The Marlin is "changing the atmosphere" of its Friday nights, Packer said, to a less crowded, more subdued and "loungy" feel. Replacing Oliver's Friday fete will be an ambient, electronica-based evening called Mosaic. Black parties, Packer says, will not be denied. The hotel will host performance-based events, such as open-mike poetry and hip-hop nights twice per week, with local spoken-word diva Rashida Bartley -- whose audience is mostly young and black -- on the bill for Wednesdays. The fact that the Marlin cancelled Oliver a week after Memorial Day is "just bad timing," Packer says. "It was coincidental," he claims. "We have been looking at repositioning the property as whole. So it's not based on any one particular event."

Other promoters and club owners say that Oliver had been looking for a larger venue for his weekly party before his Urban Fashion Week, anyway. Oliver admits he may have outgrown the Marlin space, which is basically a semicircular bar adjacent to the hotel lobby. Still, he was fond of the cozy setting, and credits it for some of his success there. (At press time, he hadn't named a new spot.) But regardless of the reason, ending the Marlin gig so close to Memorial Day sent a bitter message to black people who want to come out and party. "What it says is that no matter who you are and how much of a professional you may be, you can never run away from your blackness," spouts hip-hop producer and rapper Luther Campbell. "You are still considered black, and people still see black people as bad. Deep down, that's what it says."

The change at the Marlin is just one of many rumblings that have taken place in the wake of Memorial Day. Since then, nightclub owners and promoters have been meeting with city officials to define ways of better assessing when large crowds are coming to town. Club owners say the city needs to better "control" how it markets itself. The city administrators are saying the club owners should inform officials about parties. Regardless of who is responsible for Memorial Day, city staff and most of the club owners agree, there needs to be cooperation. "We need to assess what is right and wrong," Assistant City Manager Christina Cuervo told club owners at a special June 6 meeting. "Any one of us can drag us all down."

The city will be seeking ways to enforce a 1999 ordinance that requires promoters to pay for licensing events with the city. The promoters have skirted compliance by being temporarily "hired" by the clubs. As club employees, the promoters are not required to license their parties.

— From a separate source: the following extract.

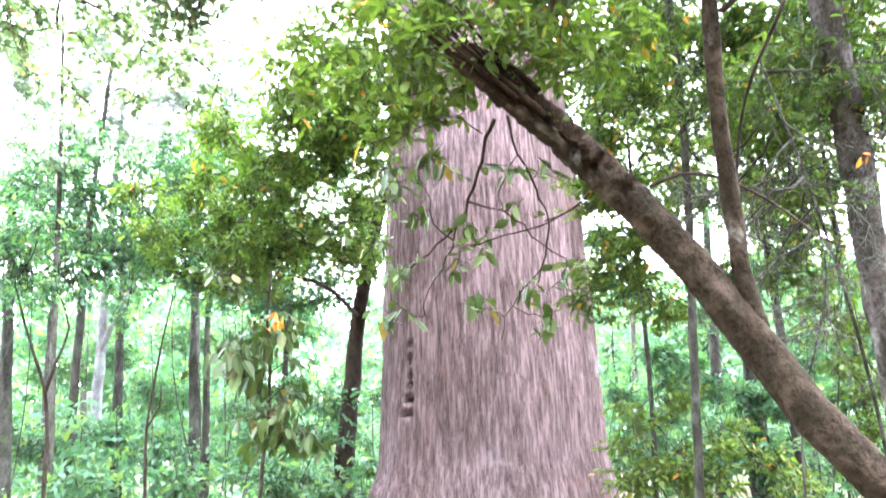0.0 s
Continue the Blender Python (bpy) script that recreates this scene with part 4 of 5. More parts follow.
magnolia = tree("magnolia", "evergreen magnolia with large glossy dark leaves", "tree",
     [(to_ground([(2.24, 7.25, 1.16), (2.30, 7.19, 2.51), (2.32, 7.01, 3.40), (2.29, 6.76, 4.22), (2.21, 6.52, 4.82), (2.06, 6.09, 6.07), (2.06, 6.31, 6.79), (1.40, 5.51, 8.10), (1.23, 4.97, 9.12), (1.13, 4.44, 10.00), (1.01, 3.73, 10.86), (0.93, 3.35, 10.96), (1.04, 2.45, 12.26), (1.30, 1.33, 13.44)], (-0.05, 0.2)), 0.042, 0.022)],
     [[(0.60, 3.36, 9.97, 0.44), (1.09, 3.02, 10.05, 0.50), (1.38, 3.58, 9.78, 0.44), (0.89, 3.81, 9.75, 0.38), (1.57, 2.90, 10.01, 0.44), (1.86, 3.56, 9.69, 0.38), (2.20, 2.88, 9.87, 0.36), (2.54, 3.29, 9.62, 0.50), (2.90, 2.62, 9.74, 0.56), (2.54, 3.83, 9.37, 0.44), (1.50, 4.01, 9.56, 0.31), (0.40, 3.75, 9.81, 0.31), (2.15, 3.54, 9.63, 0.38), (3.17, 2.92, 9.53, 0.38), (1.24, 4.46, 9.36, 0.25)], [(0.42, 2.40, 10.77, 0.46), (0.31, 3.03, 10.58, 0.53), (-0.32, 3.42, 10.44, 0.46), (0.77, 2.93, 10.59, 0.60), (1.20, 2.45, 10.69, 0.60), (1.25, 1.69, 10.85, 0.53), (1.40, 3.20, 10.42, 0.53), (1.60, 2.15, 10.70, 0.40), (0.59, 3.54, 10.38, 0.53), (0.05, 3.76, 10.31, 0.40), (1.23, 3.75, 10.23, 0.46)] + [(-0.94, 3.67, 10.30, 0.40), (-1.47, 3.05, 10.46, 0.26), (-1.04, 4.19, 10.05, 0.26), (1.82, 2.72, 10.51, 0.33), (1.75, 3.58, 10.22, 0.33), (-1.14, 4.64, 9.80, 0.33), (-0.69, 4.69, 9.82, 0.40), (0.98, 4.28, 10.02, 0.33), (1.69, 4.17, 9.96, 0.33), (-0.35, 5.32, 9.46, 0.19), (-0.44, 5.61, 9.25, 0.23), (-0.69, 4.75, 9.79, 0.24)], [(1.26, 4.81, 9.66, 0.26), (1.61, 4.47, 9.79, 0.28), (1.66, 4.91, 9.41, 0.22), (0.98, 5.24, 9.55, 0.20), (1.38, 5.28, 9.22, 0.22), (1.87, 4.02, 9.86, 0.25), (1.78, 5.48, 9.77, 0.21), (1.58, 5.91, 9.51, 0.24), (1.98, 5.79, 9.51, 0.18)], [(0.56, 2.77, 11.75, 0.44), (1.19, 2.78, 11.70, 0.40), (1.46, 3.50, 11.43, 0.33), (2.68, 3.33, 11.23, 0.26)]], GREY_BARK, LEAF_MAGNOLIA, 0.13, 1.85, aspect=0.36, per_twig=7, whorl=True, large=([(-0.08, 2.05, 10.86, 0.33), (-0.25, 2.48, 10.75, 0.30), (0.08, 1.68, 10.93, 0.26), (-0.31, 4.69, 8.03, 0.20), (-1.07, 4.30, 8.22, 0.20), (-1.04, 2.77, 9.08, 0.33), (-0.85, 3.23, 8.92, 0.33), (-1.09, 3.66, 8.68, 0.25), (-0.66, 3.69, 8.72, 0.39), (-0.46, 4.14, 8.48, 0.33), (-1.12, 4.09, 8.44, 0.22), (-0.74, 4.22, 8.41, 0.28), (-0.08, 3.08, 9.03, 0.39), (-0.51, 2.96, 9.06, 0.33), (-0.33, 2.57, 9.21, 0.33), (-0.89, 4.01, 8.51, 0.22), (-0.23, 3.96, 8.59, 0.33), (0.05, 2.68, 9.18, 0.39), (0.44, 2.39, 9.26, 0.39), (-0.41, 4.38, 8.33, 0.19), (-0.24, 4.20, 8.45, 0.19), (-0.64, 4.37, 8.33, 0.16), (-0.37, 4.61, 8.18, 0.11)], 0.19, 1.3))
leaf_objects(magnolia, LEAF_MAGNOLIA, [(0.27, 1.94, 10.37, 0.12), (0.20, 1.66, 10.43, 0.20), (-0.23, 1.96, 10.36, 0.20), (-0.35, 2.28, 10.28, 0.20), (0.10, 2.08, 10.34, 0.20), (-0.17, 2.36, 10.27, 0.20), (0.37, 1.86, 10.38, 0.15)], 0.27, 74, 0.48, 0.3)
leaf_objects(magnolia, LEAF_MAGNOLIA, [(-0.91, 4.26, 8.06, 0.14), (-1.07, 4.41, 7.94, 0.14), (-0.66, 4.46, 7.96, 0.14), (-0.42, 4.44, 7.99, 0.14), (-0.82, 4.52, 7.89, 0.14), (-0.54, 4.59, 7.87, 0.14), (-1.06, 4.11, 8.13, 0.10)], 0.22, 60, 0.4, 0.3)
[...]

To address these issues, the city is forming a coalition of nightclub-industry owners and managers to advise Miami Beach about the machinations of the nightclub world. "Memorial Day was a catalyst," says attorney Steven Polisar, who represents several South Beach nightclubs. "Does it bring new accountability [to the clubs]? I think it does." He adds that club owners now must be selective about which events to host and take some responsibility for what goes on outside their clubs, too. "When you get this kind of publicity, you've got to watch what you do."

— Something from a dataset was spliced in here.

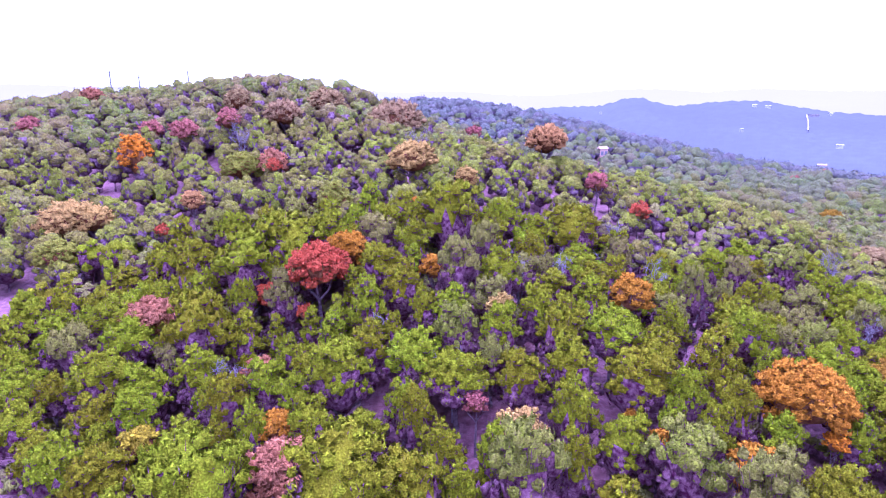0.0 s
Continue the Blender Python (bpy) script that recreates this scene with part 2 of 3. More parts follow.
# ---------------------------------------------------------------- the lie of the land
MOUNDS = [(-60, 175, 60, 20.3), (-115, 170, 60, 16.5), (-40, 110, 50, 8.8), (0, 60, 50, -1.0), (60, 60, 50, -9.1),
          (110, 110, 60, 7.9), (40, 140, 60, 15.5), (-100, 70, 60, 10.3), (-10, 420, 80, 30.2), (80, 360, 70, 18.9),
          (200, 330, 90, 11.7), (-120, 420, 110, 24.5), (100, 230, 80, -2.2), (0, 250, 60, -7.5), (-160, 280, 90, 21.7),
          (330, 480, 150, -7.7), (-150, 205, 55, 25.8), (-80, 120, 35, -7.1), (550, 600, 180, -5.7), (180, 230, 70, 0.8),
          (20, 20, 50, 13.2), (-15, 95, 22, 6.6), (25, 75, 22, -6.2), (-30, 60, 20, -1.3), (20, 45, 20, 6.5),
          (45, 90, 25, 11.3), (70, 70, 25, -1.2), (55, 125, 30, 3.8), (-5, 60, 18, 6.8), (5, 110, 22, 2.9),
          (-60, 115, 25, -0.8), (40, 60, 18, 2.6), (90, 100, 30, -6.3), (-15, 175, 28, 3.3), (-90, 185, 35, -1.0),
          (-45, 150, 28, 10.3), (-130, 200, 35, -13.9), (82, 110, 22, 2.5), (-5, 45, 22, 0.7), (14, 119, 14, 2.0), (74, 82, 10, 1.2)]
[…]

The effort to better communicate with the nightclubs is part of an overarching "Major Events Plan" that city manager Jorge Gonzalez has been developing since Memorial Day. On June 26 Gonzalez sent Mayor Neisen Kasdin and the Miami Beach City Commission a ten-page memorandum which outlined how police, code enforcement, public relations, and all other departments would coordinate during holidays and special events to prepare for potential crowds. Likened to the city's Hurricane and Emergency Management Plan, the new initiative relies on increased vigilance of hotel occupancy levels and nightclub promotions to better assess how to prepare on given weekends. The surveillance will begin as early as three months before a given event and culminate two weeks ahead of it. Police will be in contact with hotel security managers, and detectives will be surfing the Internet, looking for party postings. "The main issue that came across loud and clear after Memorial Day is that communication lines could be better," Gonzalez says. "We need to communicate more and sooner so that we can plan accordingly."

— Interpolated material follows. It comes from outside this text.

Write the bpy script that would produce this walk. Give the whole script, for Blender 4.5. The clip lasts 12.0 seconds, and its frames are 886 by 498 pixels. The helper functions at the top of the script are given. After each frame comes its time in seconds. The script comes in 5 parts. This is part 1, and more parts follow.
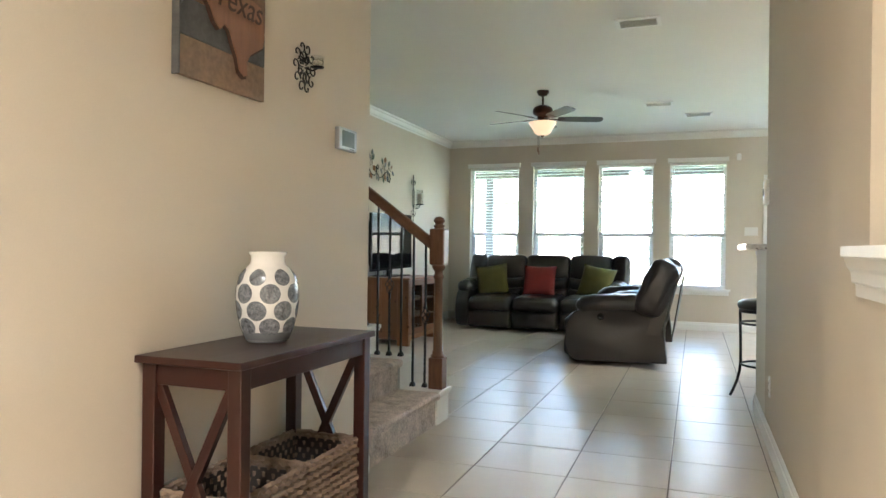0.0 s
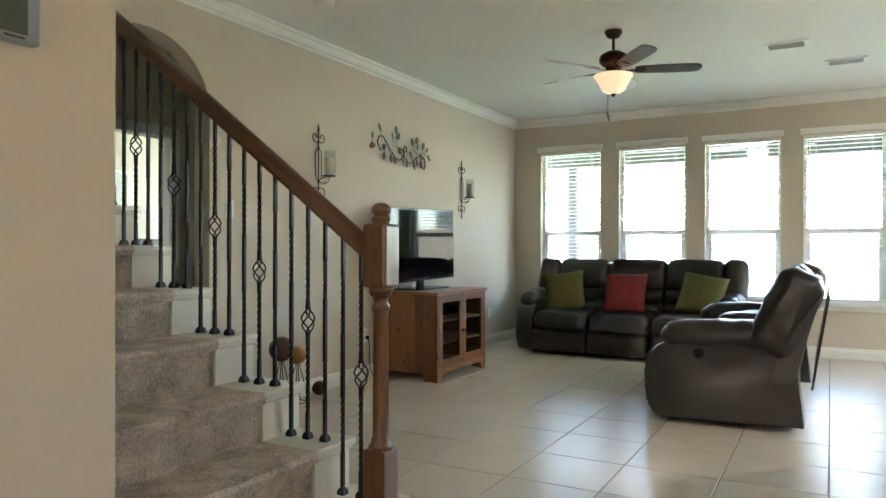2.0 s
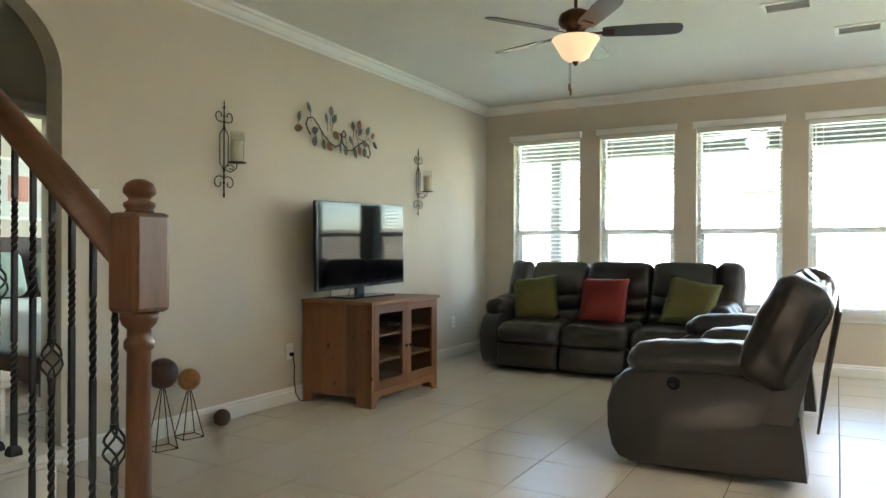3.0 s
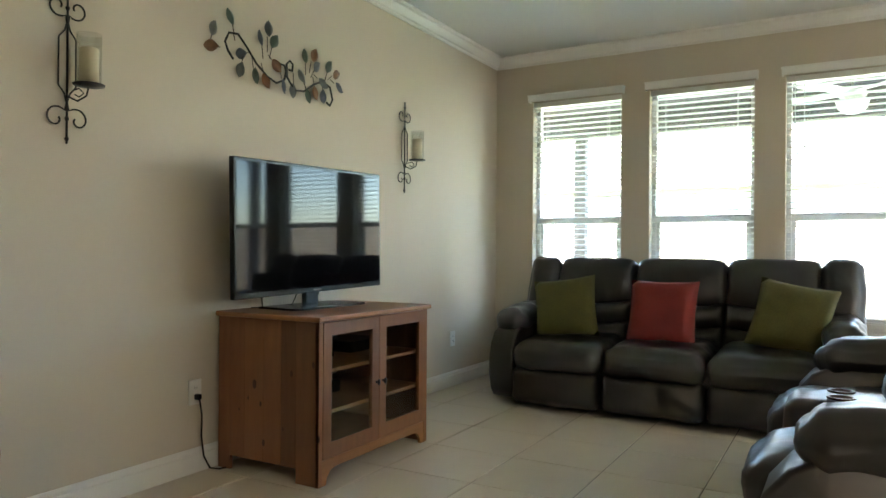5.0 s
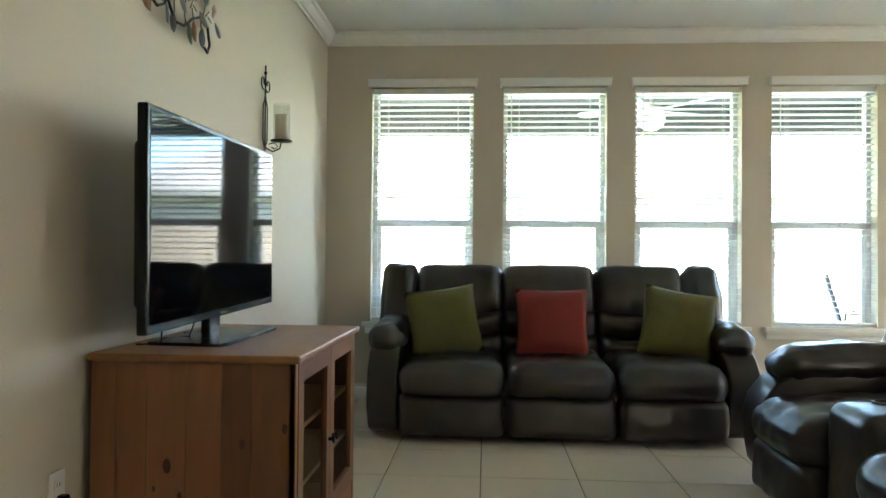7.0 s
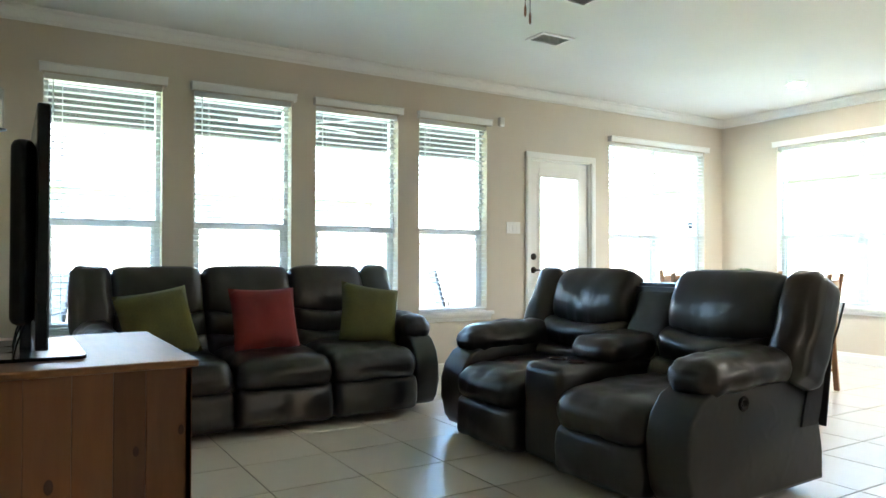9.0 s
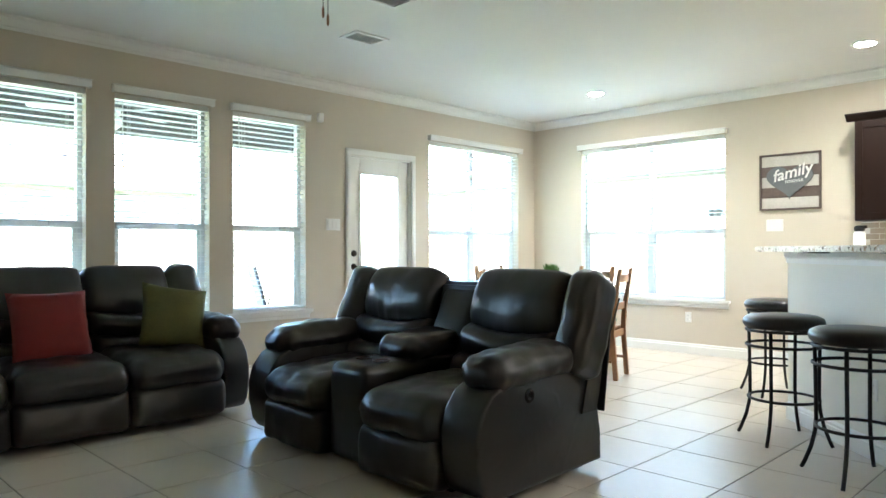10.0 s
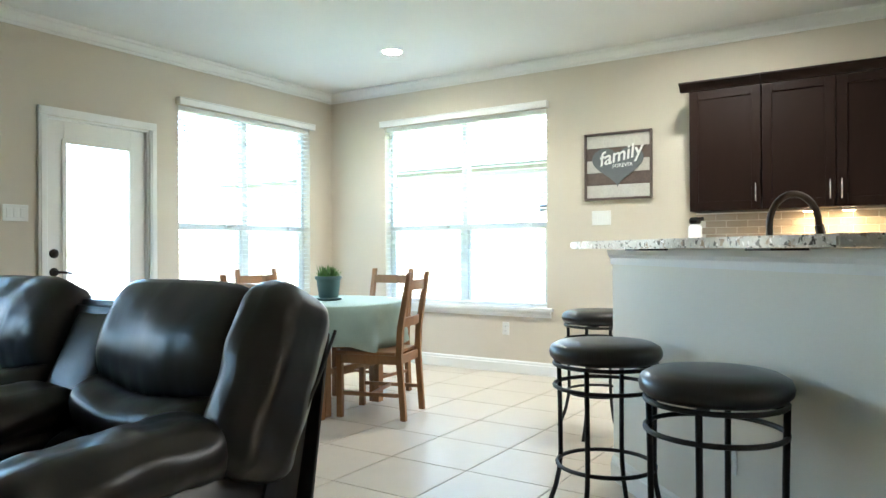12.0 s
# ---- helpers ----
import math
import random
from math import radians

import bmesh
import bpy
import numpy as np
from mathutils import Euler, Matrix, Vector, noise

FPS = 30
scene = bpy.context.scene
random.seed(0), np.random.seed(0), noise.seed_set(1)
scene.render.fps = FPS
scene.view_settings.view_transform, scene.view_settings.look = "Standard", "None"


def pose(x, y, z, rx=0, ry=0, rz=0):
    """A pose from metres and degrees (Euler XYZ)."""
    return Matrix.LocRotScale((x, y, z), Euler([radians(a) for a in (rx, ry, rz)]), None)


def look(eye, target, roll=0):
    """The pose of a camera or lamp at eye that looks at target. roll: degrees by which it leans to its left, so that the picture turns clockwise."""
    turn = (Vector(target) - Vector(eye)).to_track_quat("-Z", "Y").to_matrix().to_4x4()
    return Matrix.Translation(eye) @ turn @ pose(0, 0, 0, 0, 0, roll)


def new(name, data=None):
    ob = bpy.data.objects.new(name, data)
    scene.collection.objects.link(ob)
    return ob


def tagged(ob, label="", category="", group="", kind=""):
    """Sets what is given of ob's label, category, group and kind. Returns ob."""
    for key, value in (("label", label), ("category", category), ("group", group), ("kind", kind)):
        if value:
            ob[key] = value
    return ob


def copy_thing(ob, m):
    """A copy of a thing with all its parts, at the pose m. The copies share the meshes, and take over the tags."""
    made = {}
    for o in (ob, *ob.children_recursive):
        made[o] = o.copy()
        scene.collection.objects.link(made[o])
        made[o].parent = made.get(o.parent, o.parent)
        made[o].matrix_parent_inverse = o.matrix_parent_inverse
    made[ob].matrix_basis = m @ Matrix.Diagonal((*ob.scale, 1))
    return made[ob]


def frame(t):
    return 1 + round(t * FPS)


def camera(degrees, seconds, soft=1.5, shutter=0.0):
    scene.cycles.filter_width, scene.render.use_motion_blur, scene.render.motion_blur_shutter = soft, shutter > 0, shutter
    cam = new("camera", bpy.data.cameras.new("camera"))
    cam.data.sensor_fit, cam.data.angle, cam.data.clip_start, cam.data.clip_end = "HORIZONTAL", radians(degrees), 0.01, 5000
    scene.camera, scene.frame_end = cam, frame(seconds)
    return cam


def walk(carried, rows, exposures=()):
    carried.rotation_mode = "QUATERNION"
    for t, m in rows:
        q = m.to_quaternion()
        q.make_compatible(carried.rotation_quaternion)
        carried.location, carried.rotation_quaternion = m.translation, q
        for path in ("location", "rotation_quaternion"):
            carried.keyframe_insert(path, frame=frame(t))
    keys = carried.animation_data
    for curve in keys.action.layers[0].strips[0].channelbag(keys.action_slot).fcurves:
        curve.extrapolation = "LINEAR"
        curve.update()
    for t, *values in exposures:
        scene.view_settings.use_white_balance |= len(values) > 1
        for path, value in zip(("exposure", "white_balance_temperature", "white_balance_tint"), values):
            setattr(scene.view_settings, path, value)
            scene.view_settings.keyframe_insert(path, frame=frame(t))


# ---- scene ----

The effort comes as The Source Hip-Hop Music Awards, which promises to bring back the fast and furious hip-hop set August 17 through 20, looms on the horizon. City officials have been meeting with Source show producer David Mays and party promoters to work out a "control" plan. Miami Beach police have secured interlocal agreements with the Miami-Dade County and City of Miami police departments to provide extra help with expected traffic and crowds. Officials also are ironing out details with Fruit of Islam, a black Muslim security organization best known for guarding Louis Farrakhan, hired by Source to patrol the August 20 show.

Although that event is weeks away, the city kicked off its sprawling plan over the Fourth of July holiday. Though the week passed with few problems, police were ready, with standard "operations" scenarios for future special events and holidays. Beginning June 29 and extending through July 9, for example, the department has more than doubled its presence in the area between Washington Avenue and Ocean Drive, and from Lincoln Road to Fifth Street. Thirty extra officers were assigned overtime shifts -- with most intersections in the area regularly manned by at least one patrol. The cost of the increased vigilance will be about $100,000.

Code-enforcement officers fanned out on the streets armed with hand-held decibel readers, ready to cite supersonically noisy cruisers. The increased security was most obvious on Ocean Drive between Fifth and Eleventh streets as police cars parked between palm trees in Lummus Park and bicycle patrols roamed the sidewalks, writing tickets and taking alcoholic drinks away from problematic pedestrians. However this time instead of the wild ruckuses of Memorial Day, police had to contend with disgruntled underage kids who'd been caught holding an illegal drink in public.

"I felt like a little dope," complained one gel-haired youth, who was forced to pour out his frozen concoction in front of four young women in tight hip-huggers he'd been trying to impress: "The cops are assholes."